Task requirements: Beneath this line are entries. Copy the range from the line with "Write the bpy" to the line with "pose from metres", ends included, exactly; leave pictures out.

Exercise input:
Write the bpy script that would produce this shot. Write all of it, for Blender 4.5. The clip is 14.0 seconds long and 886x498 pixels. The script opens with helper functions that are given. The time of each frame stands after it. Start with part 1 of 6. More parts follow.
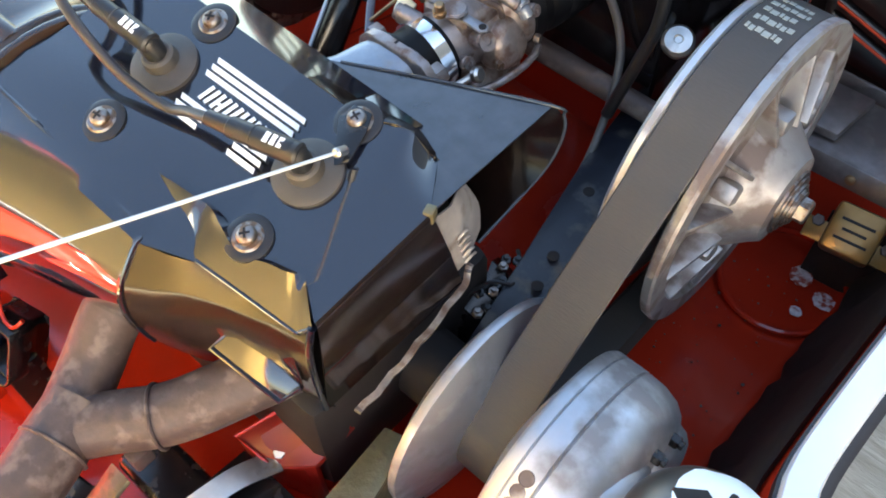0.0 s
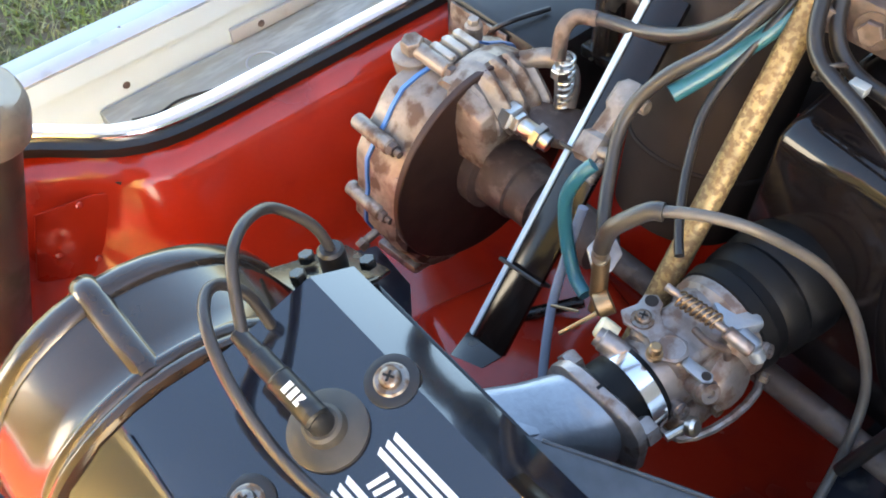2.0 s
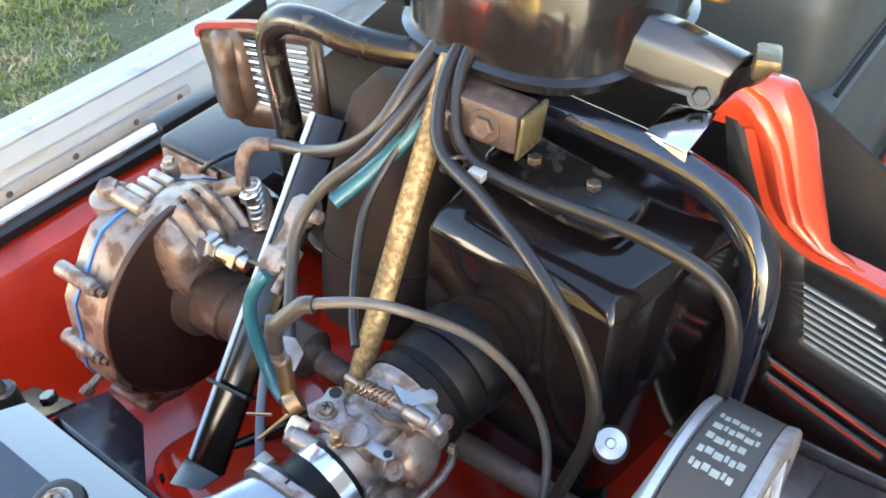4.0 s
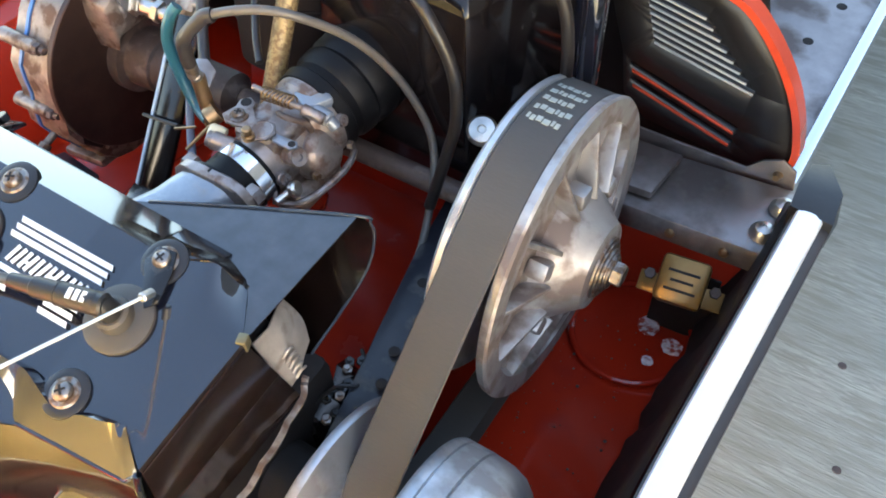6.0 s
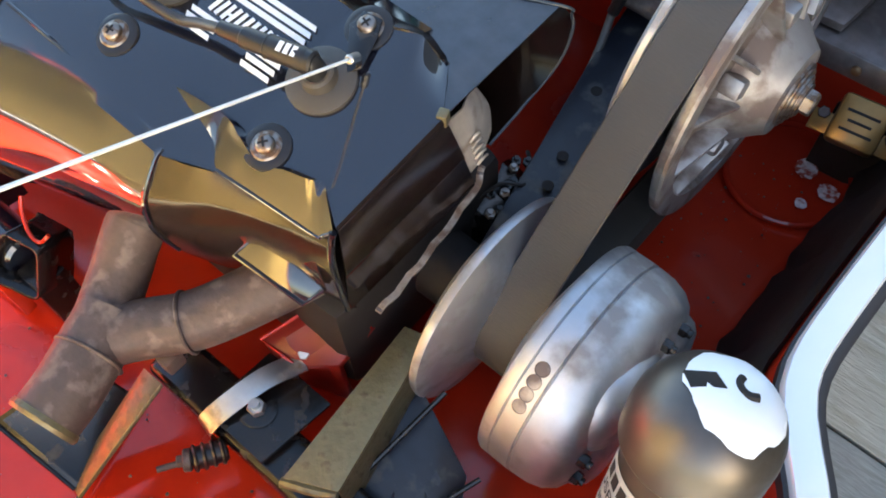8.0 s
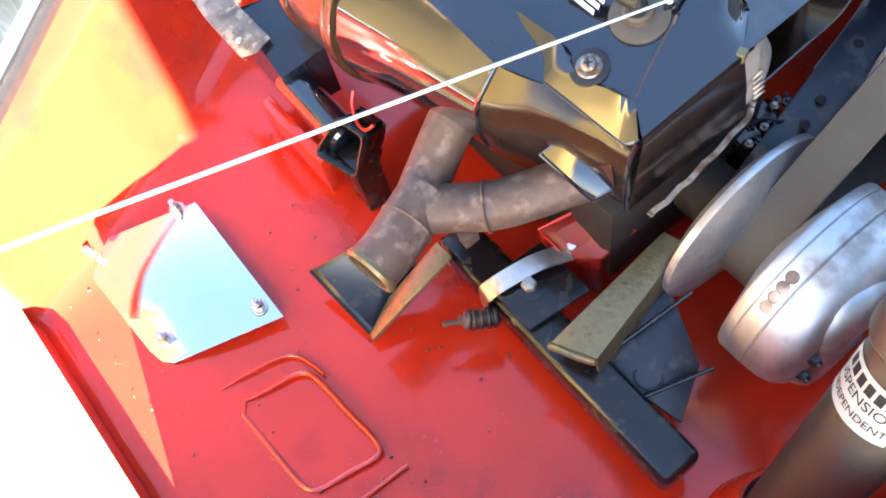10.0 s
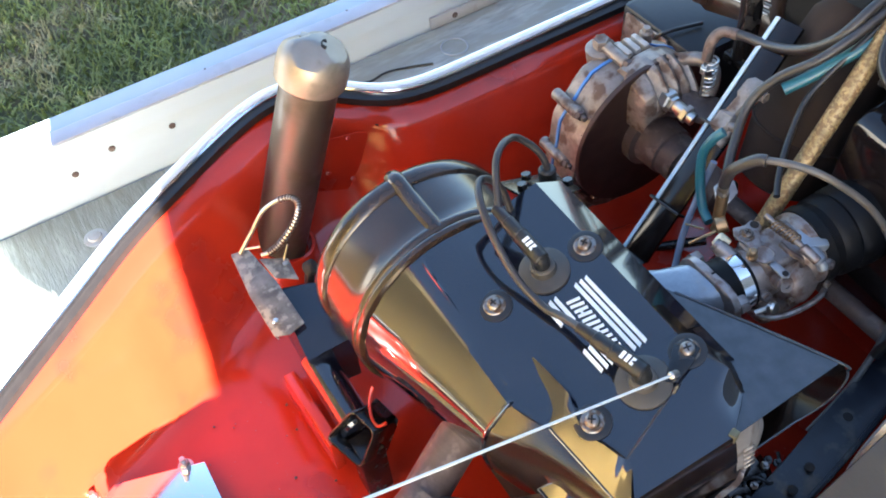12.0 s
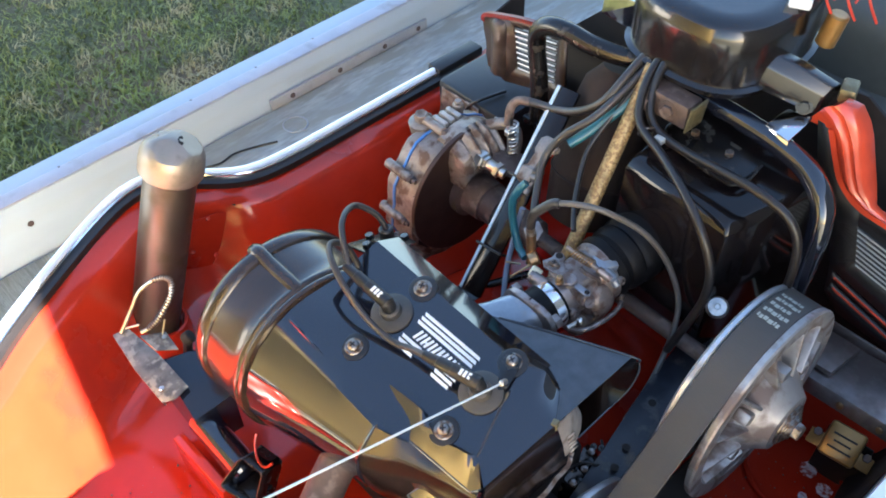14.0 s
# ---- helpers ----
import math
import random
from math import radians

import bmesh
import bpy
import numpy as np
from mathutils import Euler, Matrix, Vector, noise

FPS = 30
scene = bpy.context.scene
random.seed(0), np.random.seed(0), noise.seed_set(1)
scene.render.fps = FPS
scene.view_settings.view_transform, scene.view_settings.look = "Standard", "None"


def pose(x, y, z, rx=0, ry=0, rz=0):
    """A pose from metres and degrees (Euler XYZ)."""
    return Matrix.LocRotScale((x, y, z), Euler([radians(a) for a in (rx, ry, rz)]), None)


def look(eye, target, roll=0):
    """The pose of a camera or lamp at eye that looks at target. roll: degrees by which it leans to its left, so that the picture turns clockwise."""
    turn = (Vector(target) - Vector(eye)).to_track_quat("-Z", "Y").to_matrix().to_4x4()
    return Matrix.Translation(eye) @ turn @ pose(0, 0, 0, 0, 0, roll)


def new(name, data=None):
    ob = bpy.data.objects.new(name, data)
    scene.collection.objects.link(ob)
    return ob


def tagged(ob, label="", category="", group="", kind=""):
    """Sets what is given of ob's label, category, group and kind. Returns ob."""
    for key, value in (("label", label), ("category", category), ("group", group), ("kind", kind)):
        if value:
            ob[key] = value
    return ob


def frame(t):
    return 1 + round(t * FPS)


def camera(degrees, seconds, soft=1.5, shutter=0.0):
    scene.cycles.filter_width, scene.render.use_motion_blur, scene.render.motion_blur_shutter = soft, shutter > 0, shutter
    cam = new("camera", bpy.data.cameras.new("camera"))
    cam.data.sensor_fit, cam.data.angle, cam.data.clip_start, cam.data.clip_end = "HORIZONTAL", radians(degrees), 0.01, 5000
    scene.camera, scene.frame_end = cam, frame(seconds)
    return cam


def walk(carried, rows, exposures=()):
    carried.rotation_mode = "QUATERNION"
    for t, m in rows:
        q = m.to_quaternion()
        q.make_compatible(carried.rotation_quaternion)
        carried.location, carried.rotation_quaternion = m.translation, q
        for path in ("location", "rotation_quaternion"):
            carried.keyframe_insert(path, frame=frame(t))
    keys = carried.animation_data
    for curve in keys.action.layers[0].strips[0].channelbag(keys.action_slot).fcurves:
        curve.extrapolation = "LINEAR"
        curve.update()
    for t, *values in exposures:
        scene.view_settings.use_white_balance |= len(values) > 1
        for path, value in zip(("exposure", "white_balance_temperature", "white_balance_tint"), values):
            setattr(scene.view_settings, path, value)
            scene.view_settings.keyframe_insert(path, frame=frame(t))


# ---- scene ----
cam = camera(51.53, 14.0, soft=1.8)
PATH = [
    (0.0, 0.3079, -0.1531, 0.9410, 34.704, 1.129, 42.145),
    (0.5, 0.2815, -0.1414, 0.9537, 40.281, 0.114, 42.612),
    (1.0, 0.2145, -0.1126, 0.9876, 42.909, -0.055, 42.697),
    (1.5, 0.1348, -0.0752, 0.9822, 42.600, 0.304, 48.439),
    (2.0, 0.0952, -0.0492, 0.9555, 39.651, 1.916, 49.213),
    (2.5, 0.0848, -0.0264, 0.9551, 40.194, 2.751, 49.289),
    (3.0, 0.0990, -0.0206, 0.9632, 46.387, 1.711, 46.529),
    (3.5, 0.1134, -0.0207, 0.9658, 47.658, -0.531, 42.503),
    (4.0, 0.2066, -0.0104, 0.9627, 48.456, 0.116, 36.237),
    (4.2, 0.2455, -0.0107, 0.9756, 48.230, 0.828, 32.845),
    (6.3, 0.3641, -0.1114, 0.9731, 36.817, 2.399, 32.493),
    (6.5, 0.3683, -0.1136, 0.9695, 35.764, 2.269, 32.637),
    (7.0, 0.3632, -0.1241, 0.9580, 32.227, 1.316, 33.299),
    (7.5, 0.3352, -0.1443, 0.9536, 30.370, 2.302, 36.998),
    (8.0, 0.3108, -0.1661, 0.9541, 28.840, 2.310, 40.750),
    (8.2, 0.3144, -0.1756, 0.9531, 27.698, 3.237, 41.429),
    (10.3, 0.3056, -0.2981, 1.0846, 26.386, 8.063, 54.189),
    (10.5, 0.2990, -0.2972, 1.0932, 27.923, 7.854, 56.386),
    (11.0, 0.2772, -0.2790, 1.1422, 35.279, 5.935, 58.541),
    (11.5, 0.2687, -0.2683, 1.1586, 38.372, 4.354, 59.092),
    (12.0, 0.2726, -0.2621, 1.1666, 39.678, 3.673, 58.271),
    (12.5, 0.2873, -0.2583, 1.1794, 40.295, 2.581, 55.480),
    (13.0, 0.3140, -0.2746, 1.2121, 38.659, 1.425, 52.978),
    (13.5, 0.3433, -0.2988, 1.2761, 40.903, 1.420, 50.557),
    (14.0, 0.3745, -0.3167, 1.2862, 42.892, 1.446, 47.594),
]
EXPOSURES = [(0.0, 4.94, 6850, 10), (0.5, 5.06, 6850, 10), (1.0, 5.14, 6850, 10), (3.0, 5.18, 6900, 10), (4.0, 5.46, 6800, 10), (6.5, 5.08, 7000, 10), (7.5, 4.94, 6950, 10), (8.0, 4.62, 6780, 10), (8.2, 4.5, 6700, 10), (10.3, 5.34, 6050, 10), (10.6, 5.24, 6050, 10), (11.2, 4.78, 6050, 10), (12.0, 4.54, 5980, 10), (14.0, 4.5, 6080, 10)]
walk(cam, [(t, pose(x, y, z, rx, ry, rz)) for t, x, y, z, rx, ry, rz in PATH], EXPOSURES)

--

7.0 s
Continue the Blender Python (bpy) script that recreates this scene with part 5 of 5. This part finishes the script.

Answer to this problem:
Write the bpy script that would produce this shot. Write all of it, for Blender 4.5. The clip is 14.0 seconds long and 886x498 pixels. The script opens with helper functions that are given. The time of each frame stands after it. Start with part 1 of 6. More parts follow.
0.0 s
2.0 s
4.0 s
6.0 s
8.0 s
10.0 s
12.0 s
14.0 s
# ---- helpers ----
import math
import random
from math import radians

import bmesh
import bpy
import numpy as np
from mathutils import Euler, Matrix, Vector, noise

FPS = 30
scene = bpy.context.scene
random.seed(0), np.random.seed(0), noise.seed_set(1)
scene.render.fps = FPS
scene.view_settings.view_transform, scene.view_settings.look = "Standard", "None"


def pose(x, y, z, rx=0, ry=0, rz=0):
    """A pose from metres and degrees (Euler XYZ)."""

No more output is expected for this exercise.